Julian Haylock reviews a collection of instrument-themed short stories from a respected US writer

What Could Be Saved: Bookmatched Novellas and Stories

What Could Be Saved: Bookmatched Novellas and Stories

What Could Be Saved: Bookmatched Novellas and Stories

Gregory Spatz

228PP ISBN 9781946482174

TUPELO PRESS $17.95

One might have thought the idea of building a compelling love story around the highly specialised and rarefied world of violin making virtually impossible, yet such is Gregory Spatz’s exceptional skill with narrative flow and emotional detailing that What Could Be Saved – the first and longest in this collection of four stories, all based around the violin – compels the reader onwards. The basic premise is the developing relationship between the son of a violin maker (Paul), who has an instinctive eye for quality instruments, and a gifted student (May), on the lookout for a violin upgrade.

What particularly impresses is the way Spatz enhances musical detail and insight in tandem with the protagonists’ burgeoning feelings for each other. By the time May takes part in a masterclass, Paul begins to recognise her not-altogether-easy personality in her actual playing. At one point he notices her resistance to a particular piece of professorial advice and how her playing then appears to go on ‘autopilot’, and how he senses ‘the essential core of melancholy and rage which he’d glimpsed in her playing […] withdrawing even further under the surface of the music.’ Most of us know exactly how that feels, even if we haven’t necessarily expressed it so eloquently.

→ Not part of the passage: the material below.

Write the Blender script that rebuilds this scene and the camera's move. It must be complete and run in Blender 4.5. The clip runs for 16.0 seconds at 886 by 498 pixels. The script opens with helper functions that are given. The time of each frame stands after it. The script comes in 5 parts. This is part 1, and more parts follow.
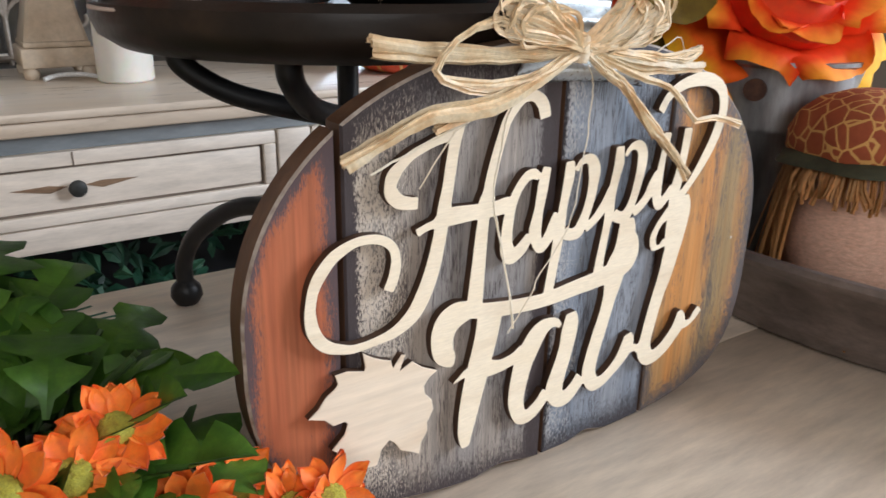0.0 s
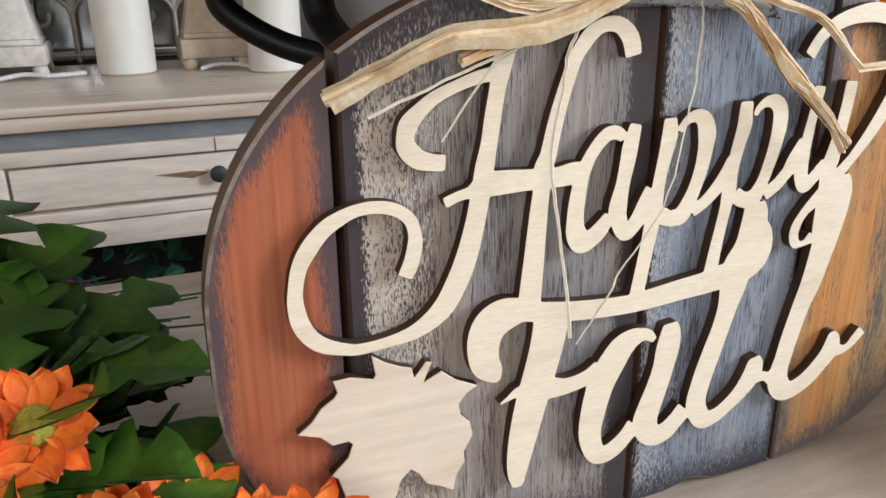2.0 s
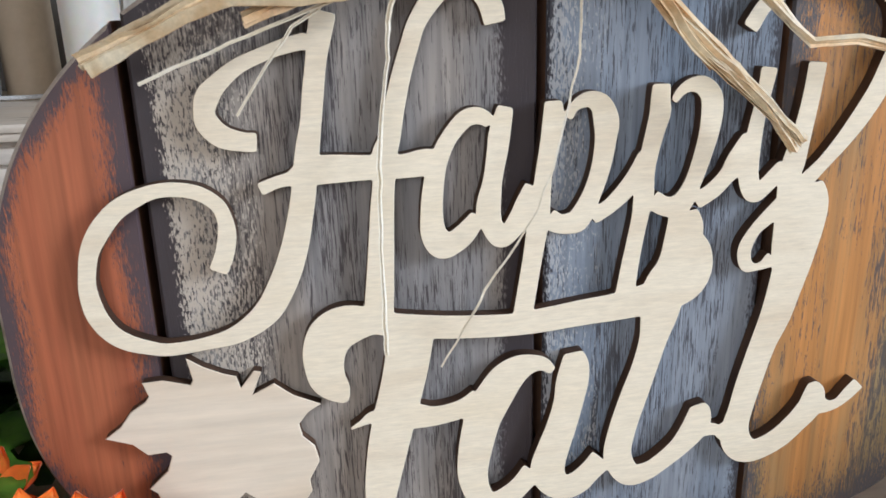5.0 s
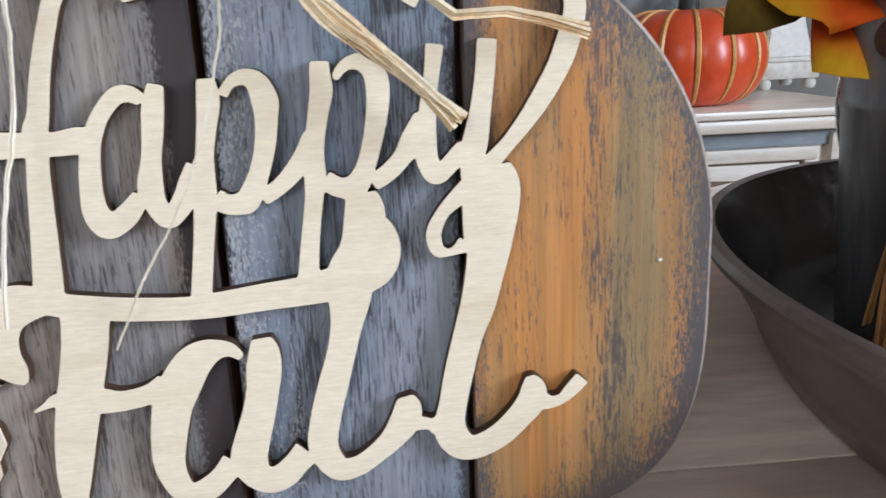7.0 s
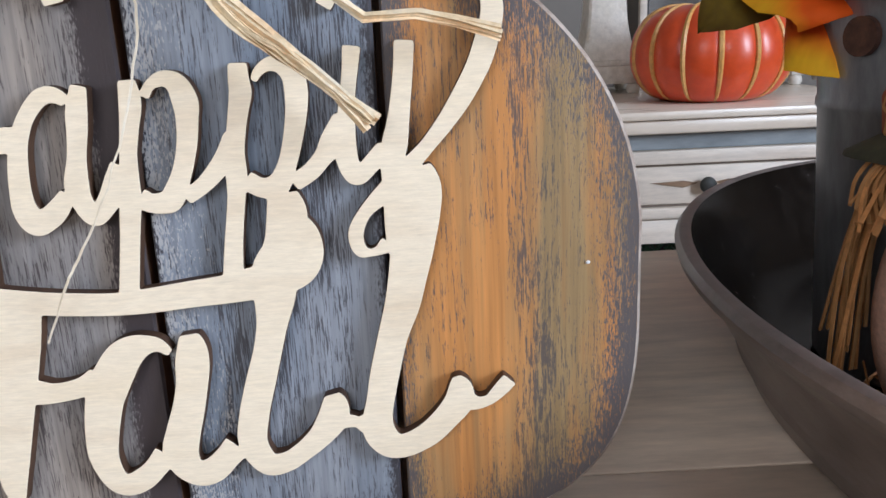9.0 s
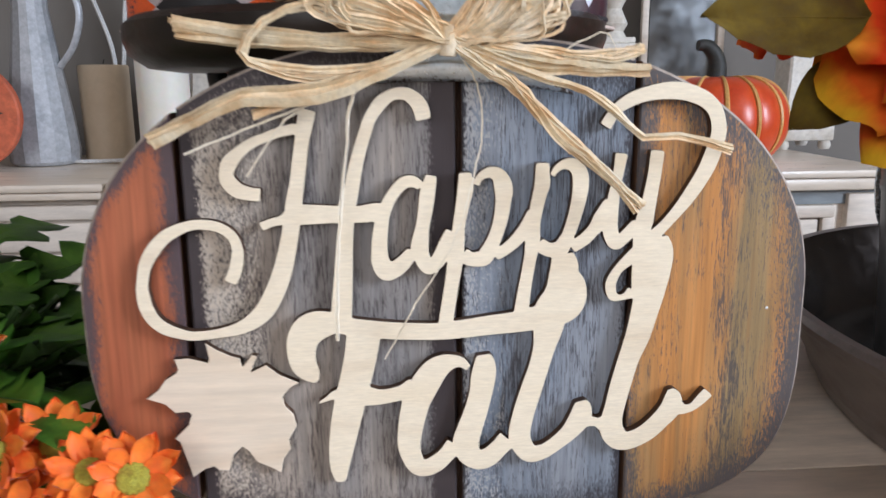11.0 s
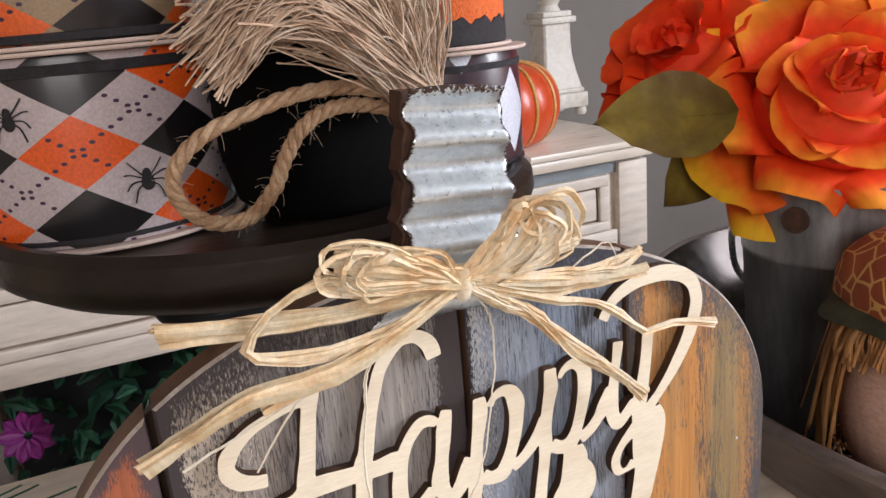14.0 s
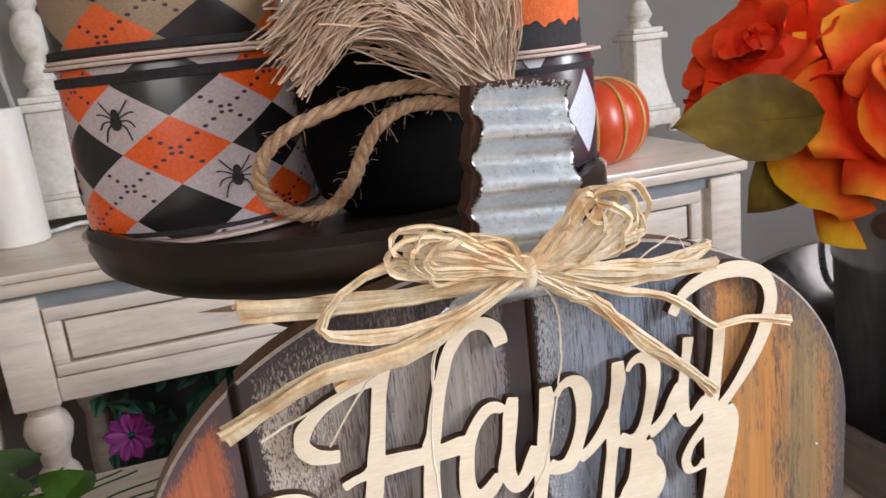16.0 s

Spatz subtly inflects his use of language throughout so as to suggest an almost musical ebb and flow, and tantalises sensually whenever Paul comes into contact with May’s violin, as when he notices how ‘wear from her hours of practice dimpled the ebony’. Readers can rest assured that Spatz has clearly done his homework. At one point he describes a Stradivari copy Paul is inspecting – ‘German, probably. Maybe Czech’ – as possessing a ‘crazed yellow-orange varnish that instantly made him want to set it back down on the table.’ I imagine we’ve all been there at some point!